You can also try to repair the volume with norton. Norton is invoked as:

norton [LOG] [DATA] [DATA-SIZE]

These parameters can be found in /vice/srv.conf. See norton(8) for detailed information about norton's operation. Built-in help is also available while running norton.

Note:

  1. Often corruption is replicated. This means that if you find a server has crashed and does not want to salvage a volume, your other replicas may suffer the same fate: the risk is that you may have to go back to tape (you do make tapes, right?). Therefore first copy out good data from the available replicas, then attend to repairing or skipping them in salvage.

  2. Very often you have to take both a volume and its most recent clone (generated during backup) offline, since corruption in a volume is inherited by the clone.

3. How to restore a backup from tape

Tuesday I have lost my email folder - the whole volume moose:braam.life was corrupted on server moose ant it wouldn't salvage. Here is how I got it back.

  1. First I tried mounting moose.braam.life.0.backup but this was corrupted too.

  2. On the SCM in /vice/vol/VRList I found the replicated volume number f0000427 and the volume number ce000011 (fictious) for the volume.

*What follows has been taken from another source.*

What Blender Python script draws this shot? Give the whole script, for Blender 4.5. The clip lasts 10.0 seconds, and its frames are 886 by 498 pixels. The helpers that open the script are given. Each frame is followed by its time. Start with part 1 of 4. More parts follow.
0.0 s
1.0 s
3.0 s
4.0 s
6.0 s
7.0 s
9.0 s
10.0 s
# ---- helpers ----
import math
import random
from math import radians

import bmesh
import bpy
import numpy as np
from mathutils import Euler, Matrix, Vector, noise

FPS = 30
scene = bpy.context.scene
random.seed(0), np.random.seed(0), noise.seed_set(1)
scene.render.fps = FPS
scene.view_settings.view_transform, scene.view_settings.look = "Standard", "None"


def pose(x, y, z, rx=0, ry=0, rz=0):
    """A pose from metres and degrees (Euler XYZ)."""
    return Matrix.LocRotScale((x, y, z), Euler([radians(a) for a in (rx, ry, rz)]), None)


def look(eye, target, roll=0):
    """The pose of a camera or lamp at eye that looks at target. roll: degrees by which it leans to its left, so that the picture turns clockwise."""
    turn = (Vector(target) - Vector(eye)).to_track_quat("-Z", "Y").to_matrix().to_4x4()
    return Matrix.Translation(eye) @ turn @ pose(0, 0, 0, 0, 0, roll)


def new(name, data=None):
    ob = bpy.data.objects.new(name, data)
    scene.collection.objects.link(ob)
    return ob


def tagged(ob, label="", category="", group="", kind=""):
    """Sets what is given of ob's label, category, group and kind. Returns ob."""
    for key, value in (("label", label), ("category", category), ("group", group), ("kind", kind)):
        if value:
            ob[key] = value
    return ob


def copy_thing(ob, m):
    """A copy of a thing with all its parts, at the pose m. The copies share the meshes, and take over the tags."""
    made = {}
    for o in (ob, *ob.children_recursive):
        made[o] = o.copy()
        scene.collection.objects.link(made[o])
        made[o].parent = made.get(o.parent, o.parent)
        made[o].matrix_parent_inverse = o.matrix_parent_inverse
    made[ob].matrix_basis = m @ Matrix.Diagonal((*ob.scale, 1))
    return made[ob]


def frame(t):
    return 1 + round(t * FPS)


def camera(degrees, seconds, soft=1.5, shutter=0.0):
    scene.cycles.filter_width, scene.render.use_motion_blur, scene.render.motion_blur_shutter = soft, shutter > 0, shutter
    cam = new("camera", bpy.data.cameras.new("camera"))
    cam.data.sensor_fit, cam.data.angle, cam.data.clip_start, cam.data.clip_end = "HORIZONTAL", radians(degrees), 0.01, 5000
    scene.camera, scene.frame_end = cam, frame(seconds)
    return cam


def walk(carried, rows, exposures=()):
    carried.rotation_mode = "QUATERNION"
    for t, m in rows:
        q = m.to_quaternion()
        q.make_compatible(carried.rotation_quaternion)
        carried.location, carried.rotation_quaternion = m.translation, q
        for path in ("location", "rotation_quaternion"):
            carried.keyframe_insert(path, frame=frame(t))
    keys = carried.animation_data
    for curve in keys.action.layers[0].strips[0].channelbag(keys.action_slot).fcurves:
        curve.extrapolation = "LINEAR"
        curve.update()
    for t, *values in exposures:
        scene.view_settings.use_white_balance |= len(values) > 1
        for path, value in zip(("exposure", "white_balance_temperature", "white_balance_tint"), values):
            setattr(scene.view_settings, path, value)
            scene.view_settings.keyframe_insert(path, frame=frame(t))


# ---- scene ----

  3. I logged in as root to bison, our backup controlller. I read the backuplog for Tuesday morning in /vice/backuplogs/backuplog.DATE and saw that the incremental dump for August 31st had been fine. At the end of that log, I saw the name f0000427.ce000011 listed as dumped under /backup (a mere symlink) and/backup2 as spool directory with the actual file. The backup log almost shows how to move the tape to the correct place and invoke restore:
    # cd /backup2
    # mt -f /dev/nst0 rewind
    # restore -b 500 -f /dev/nst0 -s 3 -i
    Value after -s depends upon which /backup[123] volume we pick to restore backup.
    restore> cd 31Aug1998
    restore> add viotti.coda.cs.cmu.edu-f0000427.ce000011
    restore> extract
    Specify volume #: 1

  4. In /vice/db/dumplist I saw that the last full backup had been on Friday Aug28. I went to the machine room and inserted that tape (recent tapes are above bison). This time f0000427.ce000011 was a 200MB file (the last full dump) in /backup3. I extract the file as above.

  5. Then I merged the two dumps:
    # merge /restore/peter.mail /backup2/28Aug1998/f0000427.ce000011 \
    > /backup3/31Aug1998/f0000427.ce000011

  6. This took a minute or two to create /restore/peter.mail. Now all that was needed was to upload that to a volume:
    # volutil -h moose restore /restore/peter.mail /vicepa vio:braam.mail.restored

  7. Back to the SCM, to update the volume databases:
    # bldvldb.sh viotti

  8. Now I could mount the restored volume:
    # cfs mkm restored-mail vio:braam.mail.restored
    and copy it into a read write volume using cpio or tar.

4. createvol_rep reports RPC2_NOBINDING.

When trying to create volumes, and createvol_rep reports RPC2_NOBINDING, it is an indication that the server is not (yet) accepting connections.

It is useful to look at /vice/srv/SrvLog, the server performs the equivalent of fsck on startup, which might take some time. Only when the server logs Fileserver Started in SrvLog, it starts accepting incoming connections.

Another reason could be that an old server is still around, blocking the new server from accessing the network ports.

5. RPC2_DUPLICATESERVER in the rpc2portmap/auth2 logs

Some process has the UDP port open which rpc2portmap or auth2 is trying to obtain. In most cases this is an already running copy of rpc2portmap or auth2. Kill all running copies of the program in question and restart them.

6. Server crashed shortly after updating files in /vice/db.

Servers can crash when they are given inconsistent or bad data-files. You should check whether updateclnt and updatesrv are both running on the SCM and the machine that has crashed. You can kill and restart them. Then restart codasrv and it should come up.

7. Users cannot authenticate or created volumes are not mountable.

Check whether auth2, updateclnt, and updatesrv are running on all fileservers. Also check their logfiles for possible errors.